SOURCE MATERIAL |

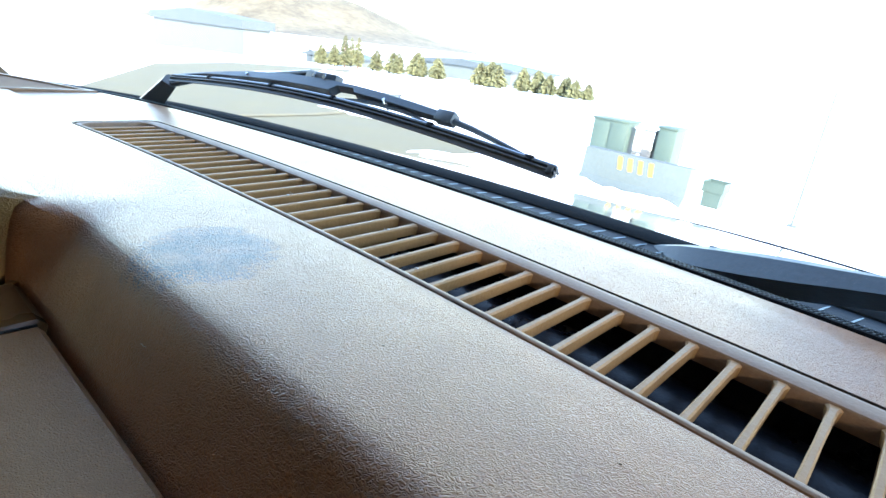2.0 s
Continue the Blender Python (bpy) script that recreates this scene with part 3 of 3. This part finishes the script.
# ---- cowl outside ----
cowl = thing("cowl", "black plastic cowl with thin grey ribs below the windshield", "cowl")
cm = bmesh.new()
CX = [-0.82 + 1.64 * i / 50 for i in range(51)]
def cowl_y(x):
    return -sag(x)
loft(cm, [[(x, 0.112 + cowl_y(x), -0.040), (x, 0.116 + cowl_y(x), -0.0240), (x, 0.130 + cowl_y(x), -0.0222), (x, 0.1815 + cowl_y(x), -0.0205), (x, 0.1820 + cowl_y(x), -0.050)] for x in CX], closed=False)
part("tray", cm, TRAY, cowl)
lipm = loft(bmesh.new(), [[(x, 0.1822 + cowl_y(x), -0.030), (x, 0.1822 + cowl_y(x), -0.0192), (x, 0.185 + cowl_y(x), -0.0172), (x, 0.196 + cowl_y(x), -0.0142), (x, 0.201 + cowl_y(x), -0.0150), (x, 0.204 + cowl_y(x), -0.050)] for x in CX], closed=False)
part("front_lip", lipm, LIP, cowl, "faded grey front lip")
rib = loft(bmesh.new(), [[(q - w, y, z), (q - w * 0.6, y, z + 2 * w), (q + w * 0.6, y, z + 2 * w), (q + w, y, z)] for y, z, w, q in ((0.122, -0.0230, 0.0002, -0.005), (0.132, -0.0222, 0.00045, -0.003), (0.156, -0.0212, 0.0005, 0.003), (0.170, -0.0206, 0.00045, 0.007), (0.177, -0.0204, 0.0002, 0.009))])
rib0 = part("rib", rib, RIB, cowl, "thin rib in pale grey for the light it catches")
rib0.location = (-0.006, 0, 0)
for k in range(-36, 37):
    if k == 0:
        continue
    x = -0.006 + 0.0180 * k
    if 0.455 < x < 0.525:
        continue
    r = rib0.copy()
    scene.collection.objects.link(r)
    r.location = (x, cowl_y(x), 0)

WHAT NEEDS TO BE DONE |
Transcribe the whole listing, character for character, but not its images.

OUTPUT FOR THIS EXERCISE |
2.0 s
Continue the Blender Python (bpy) script that recreates this scene with part 3 of 3. This part finishes the script.
# ---- cowl outside ----
cowl = thing("cowl", "black plastic cowl with thin grey ribs below the windshield", "cowl")
cm = bmesh.new()
CX = [-0.82 + 1.64 * i / 50 for i in range(51)]
def cowl_y(x):
    return -sag(x)
loft(cm, [[(x, 0.112 + cowl_y(x), -0.040), (x, 0.116 + cowl_y(x), -0.0240), (x, 0.130 + cowl_y(x), -0.0222), (x, 0.1815 + cowl_y(x), -0.0205), (x, 0.1820 + cowl_y(x), -0.050)] for x in CX], closed=False)
part("tray", cm, TRAY, cowl)
lipm = loft(bmesh.new(), [[(x, 0.1822 + cowl_y(x), -0.030), (x, 0.1822 + cowl_y(x), -0.0192), (x, 0.185 + cowl_y(x), -0.0172), (x, 0.196 + cowl_y(x), -0.0142), (x, 0.201 + cowl_y(x), -0.0150), (x, 0.204 + cowl_y(x), -0.050)] for x in CX], closed=False)
part("front_lip", lipm, LIP, cowl, "faded grey front lip")
rib = loft(bmesh.new(), [[(q - w, y, z), (q - w * 0.6, y, z + 2 * w), (q + w * 0.6, y, z + 2 * w), (q + w, y, z)] for y, z, w, q in ((0.122, -0.0230, 0.0002, -0.005), (0.132, -0.0222, 0.00045, -0.003), (0.156, -0.0212, 0.0005, 0.003), (0.170, -0.0206, 0.00045, 0.007), (0.177, -0.0204, 0.0002, 0.009))])
rib0 = part("rib", rib, RIB, cowl, "thin rib in pale grey for the light it catches")
rib0.location = (-0.006, 0, 0)
for k in range(-36, 37):
    if k == 0:
        continue
    x = -0.006 + 0.0180 * k
    if 0.455 < x < 0.525:
        continue
    r = rib0.copy()
    scene.collection.objects.link(r)
    r.location = (x, cowl_y(x), 0)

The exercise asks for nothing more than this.